REQUIREMENT: Repeat each line of the material below exactly as it appears, minus any pictures.

SOURCE EXCERPT:
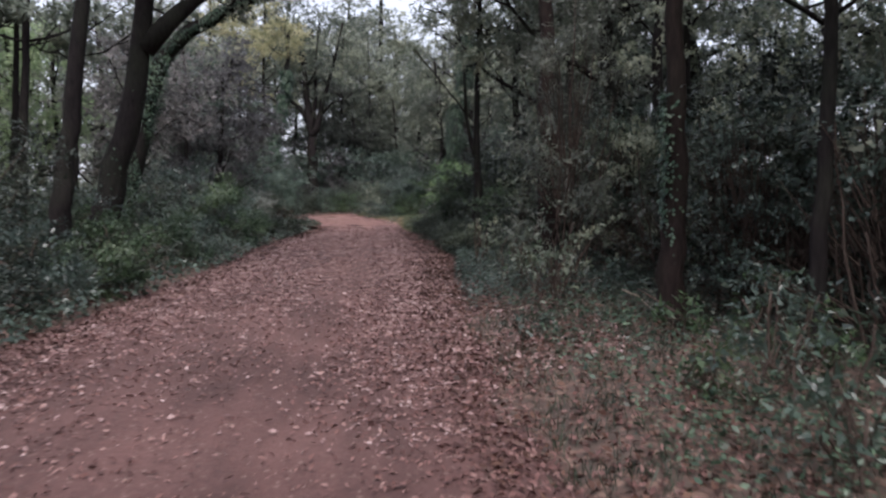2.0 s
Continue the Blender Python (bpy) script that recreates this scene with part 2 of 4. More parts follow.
def leaf_mesh(name, v, material):
    """A mesh of separate leaves, v: (n, corners, 3)."""
    me = bpy.data.meshes.new(name)
    n, c = v.shape[:2]
    me.vertices.add(c * n)
    me.vertices.foreach_set("co", np.ascontiguousarray(v, dtype=np.float32).ravel())
    me.loops.add(c * n)
    me.loops.foreach_set("vertex_index", np.arange(c * n, dtype=np.int32))
    me.polygons.add(n)
    me.polygons.foreach_set("loop_start", np.arange(0, c * n, c, dtype=np.int32))
    me.polygons.foreach_set("loop_total", np.full(n, c, dtype=np.int32))
    me.materials.append(material)
    me.update(calc_edges=True)
    return me


def leaf_quads(p, axis, normal, length, width, cup=0.15, curl=0.15):
    """Pointed leaves from their stalks p along axis, cupped across and curled down at the tip."""
    side = unit(np.cross(normal, axis))
    nrm = unit(np.cross(axis, side))
    ln, wd = length[:, None], width[:, None]
    mid = p + axis * ln * 0.45 + nrm * wd * cup
    return np.stack([p, mid + side * wd * 0.5, p + axis * ln - nrm * ln * curl, mid - side * wd * 0.5], axis=1)


def leaf_wedges(p, axis, normal, length, width):
    """Simple three-cornered leaves for crowns that stay far off."""
    side = unit(np.cross(normal, axis)) * width[:, None] * 0.5
    return np.stack([p - side, p + side, p + axis * length[:, None]], axis=1)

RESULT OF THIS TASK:
2.0 s
Continue the Blender Python (bpy) script that recreates this scene with part 2 of 4. More parts follow.
def leaf_mesh(name, v, material):
    """A mesh of separate leaves, v: (n, corners, 3)."""
    me = bpy.data.meshes.new(name)
    n, c = v.shape[:2]
    me.vertices.add(c * n)
    me.vertices.foreach_set("co", np.ascontiguousarray(v, dtype=np.float32).ravel())
    me.loops.add(c * n)
    me.loops.foreach_set("vertex_index", np.arange(c * n, dtype=np.int32))
    me.polygons.add(n)
    me.polygons.foreach_set("loop_start", np.arange(0, c * n, c, dtype=np.int32))
    me.polygons.foreach_set("loop_total", np.full(n, c, dtype=np.int32))
    me.materials.append(material)
    me.update(calc_edges=True)
    return me


def leaf_quads(p, axis, normal, length, width, cup=0.15, curl=0.15):
    """Pointed leaves from their stalks p along axis, cupped across and curled down at the tip."""
    side = unit(np.cross(normal, axis))
    nrm = unit(np.cross(axis, side))
    ln, wd = length[:, None], width[:, None]
    mid = p + axis * ln * 0.45 + nrm * wd * cup
    return np.stack([p, mid + side * wd * 0.5, p + axis * ln - nrm * ln * curl, mid - side * wd * 0.5], axis=1)


def leaf_wedges(p, axis, normal, length, width):
    """Simple three-cornered leaves for crowns that stay far off."""
    side = unit(np.cross(normal, axis)) * width[:, None] * 0.5
    return np.stack([p - side, p + side, p + axis * length[:, None]], axis=1)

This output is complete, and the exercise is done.